• [Written problem]: Restate the listing below word for word, omitting any images.

• [Supplied material]:
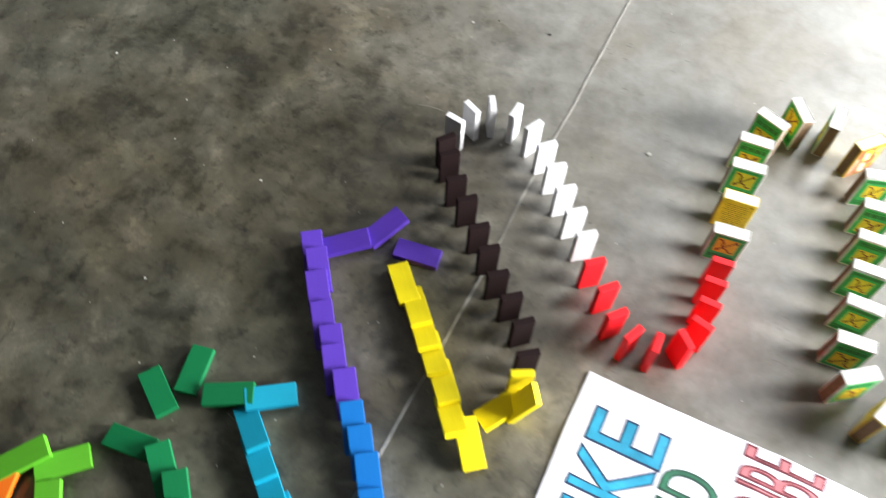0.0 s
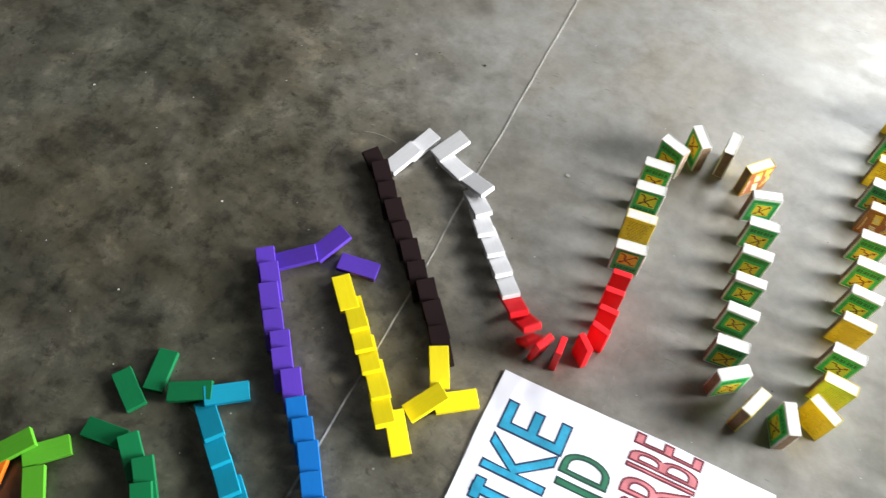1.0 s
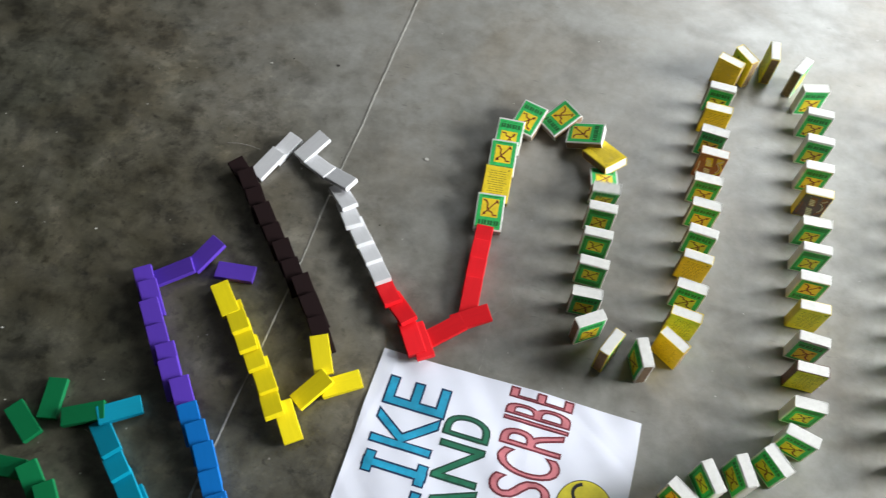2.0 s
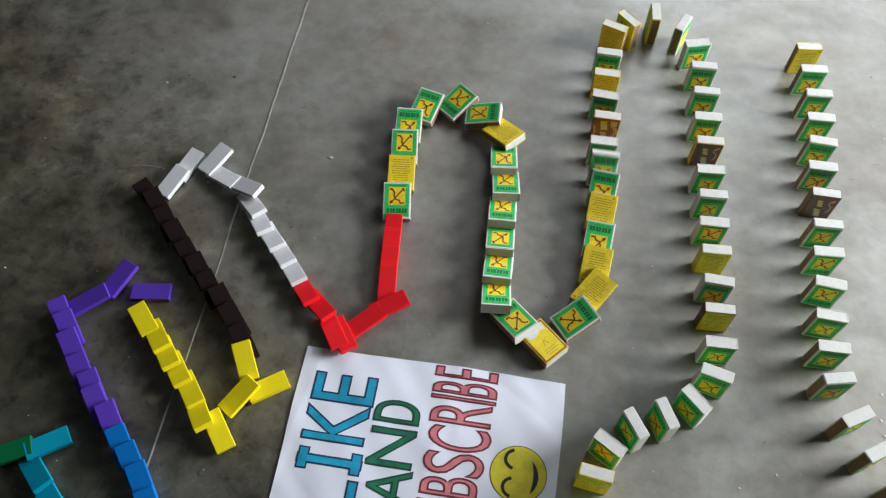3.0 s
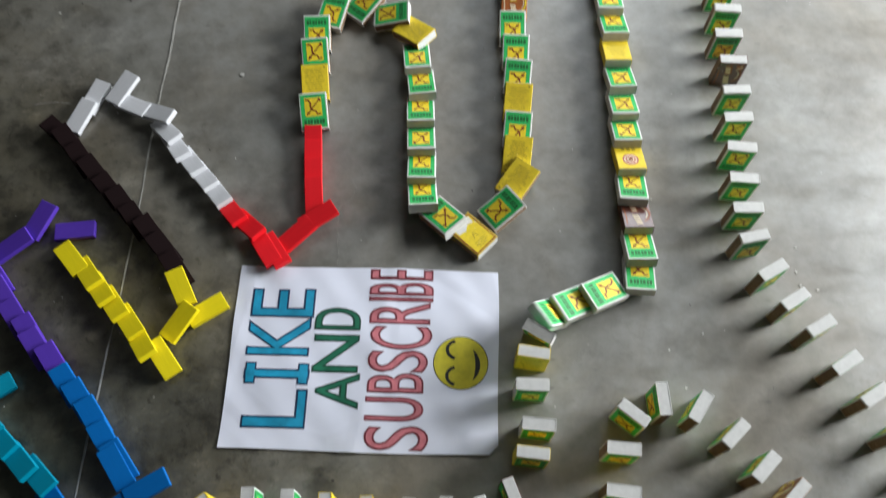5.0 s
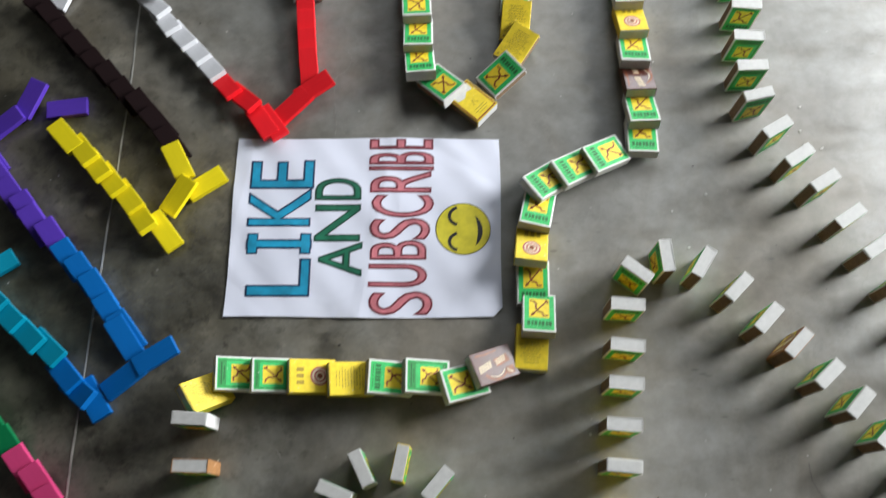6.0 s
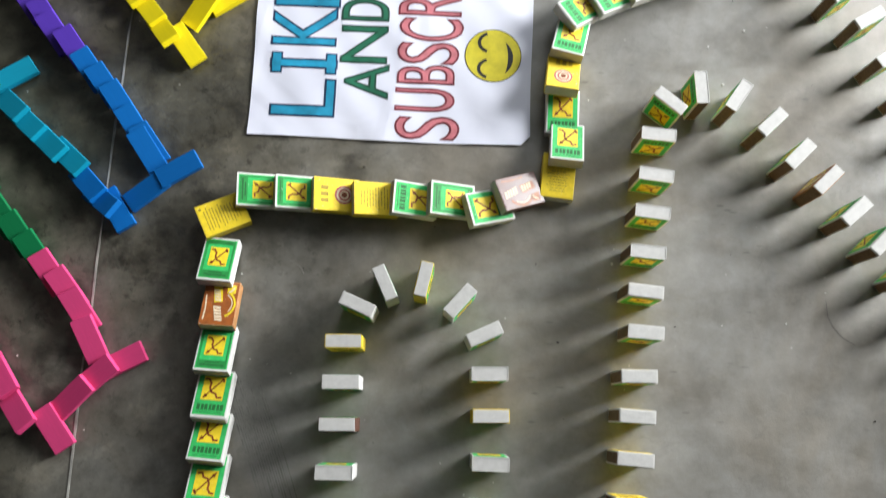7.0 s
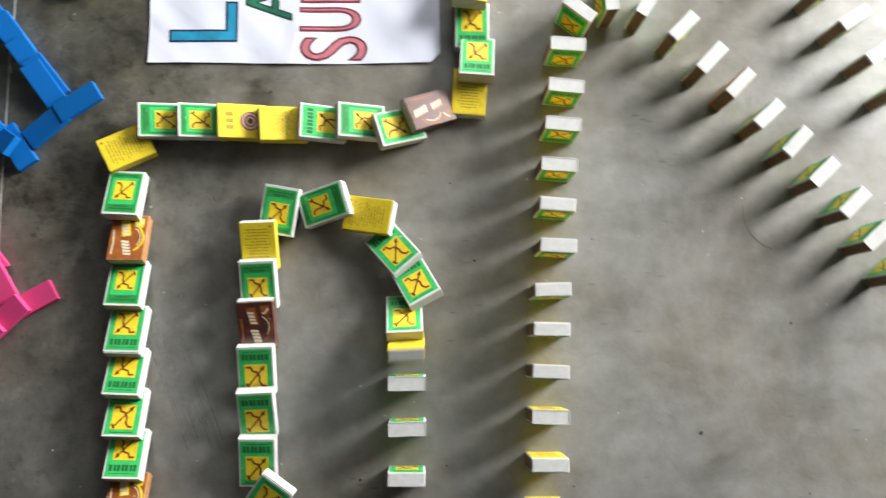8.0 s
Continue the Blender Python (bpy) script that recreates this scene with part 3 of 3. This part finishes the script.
def sleeve_mesh(kind):
    key = "sleeve_" + kind
    if key not in MESHES:
        card = {"G": CARD_WHITE, "H": CARD_WHITE, "F": CARD_YELLOW, "Y": CARD_YELLOW, "A": CARD_YELLOW, "B": CARD_BROWN, "O": CARD_ORANGE}[kind]
        w, d, h = BOX
        t, b = 0.0006, Build()
        # rounded tube of card, open at both ends
        outer, inner_ = [], []
        for sx, sy, a in ((1, 1, 0), (-1, 1, 90), (-1, -1, 180), (1, -1, 270)):
            for q in range(3):
                c, s = math.cos(radians(a + 45 * q)), math.sin(radians(a + 45 * q))
                outer.append((sx * (w / 2 - 0.0008) + 0.0008 * c, sy * (d / 2 - 0.0008) + 0.0008 * s))
                inner_.append((sx * (w / 2 - 0.0008) + 0.0002 * c, sy * (d / 2 - 0.0008) + 0.0002 * s))
        n = len(outer)
        b.slot(card)
        b.v = [(x, y, 0) for x, y in outer] + [(x, y, h) for x, y in outer] + [(x, y, 0) for x, y in inner_] + [(x, y, h) for x, y in inner_]
        for q in range(n):
            r = (q + 1) % n
            b.f += [[q, r, n + r, n + q], [2 * n + r, 2 * n + q, 3 * n + q, 3 * n + r], [n + q, n + r, 3 * n + r, 3 * n + q], [r, q, 2 * n + q, 2 * n + r]]
            b.i += [0] * 4
        MESHES[key] = b.mesh(key)
    return MESHES[key]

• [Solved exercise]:
0.0 s
1.0 s
2.0 s
3.0 s
5.0 s
6.0 s
7.0 s
8.0 s
Continue the Blender Python (bpy) script that recreates this scene with part 3 of 3. This part finishes the script.
def sleeve_mesh(kind):
    key = "sleeve_" + kind
    if key not in MESHES:
        card = {"G": CARD_WHITE, "H": CARD_WHITE, "F": CARD_YELLOW, "Y": CARD_YELLOW, "A": CARD_YELLOW, "B": CARD_BROWN, "O": CARD_ORANGE}[kind]
        w, d, h = BOX
        t, b = 0.0006, Build()
        # rounded tube of card, open at both ends
        outer, inner_ = [], []
        for sx, sy, a in ((1, 1, 0), (-1, 1, 90), (-1, -1, 180), (1, -1, 270)):
            for q in range(3):
                c, s = math.cos(radians(a + 45 * q)), math.sin(radians(a + 45 * q))
                outer.append((sx * (w / 2 - 0.0008) + 0.0008 * c, sy * (d / 2 - 0.0008) + 0.0008 * s))
                inner_.append((sx * (w / 2 - 0.0008) + 0.0002 * c, sy * (d / 2 - 0.0008) + 0.0002 * s))
        n = len(outer)
        b.slot(card)
        b.v = [(x, y, 0) for x, y in outer] + [(x, y, h) for x, y in outer] + [(x, y, 0) for x, y in inner_] + [(x, y, h) for x, y in inner_]
        for q in range(n):
            r = (q + 1) % n
            b.f += [[q, r, n + r, n + q], [2 * n + r, 2 * n + q, 3 * n + q, 3 * n + r], [n + q, n + r, 3 * n + r, 3 * n + q], [r, q, 2 * n + q, 2 * n + r]]
            b.i += [0] * 4
        MESHES[key] = b.mesh(key)
    return MESHES[key]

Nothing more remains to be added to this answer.